With money from a church pastor, the mother and six children make the 1 925km journey in the back of truck to Musina over four days. Bus fares were beyond their means. They receive a three-month extension from the DHA in Musina and return to Cape Town. Refugee status is denied.

Imani laments: “It was very painful. They don’t like us in this country. Why don’t they like us? Not a better country for us to stay here. When the people from Rwanda came to our country we gave them refugee papers, food, camps – we helped them. We show them pity and compassion. But South Africa does not help. They don’t talk to us nicely.

“We are not secure here. Many robbers. One day I was beaten badly by thieves in Langa. They took my bag. I am still recovering from the injuries to my back and abdomen. My son was also attacked. My children are not happy here.”

She is grateful for the support and training received from the Scalabrini Centre, which has led to her finding jobs in the city.

Six months after reuniting with her sister in Maitland earlier this year, Imani once more felt the throes of separation. The United Nation Refugee Agency (UNHCR) assisted her sister and her nephew to emigrate to Canada.

“I was so happy to meet my sister again. I didn’t know she was alive. Now I just find her and she left me again.

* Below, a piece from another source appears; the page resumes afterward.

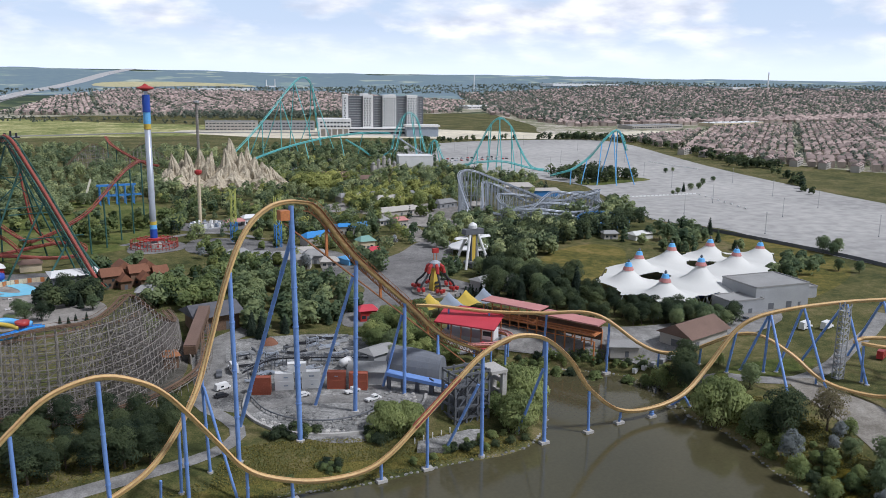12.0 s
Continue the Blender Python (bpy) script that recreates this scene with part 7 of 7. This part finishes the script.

I wish one day I see her again.”

Her sister, who narrated a similar story to the DHA, had received refugee status three months after arriving in South Africa.

North and South Kivu remains volatile today. Civilians live in fear of violence, rape and death. Imani is fearful of returning to Goma: “They will kill me, like my mum. I am half Rwandese Tutsi”.

After two-and-a-half years in 
South Africa, Imani and her 
children continue to be denied refugee status.

Love is boundless. And so is hatred.

*In fear of victimisation and her safety, Imani’s real name has been withheld.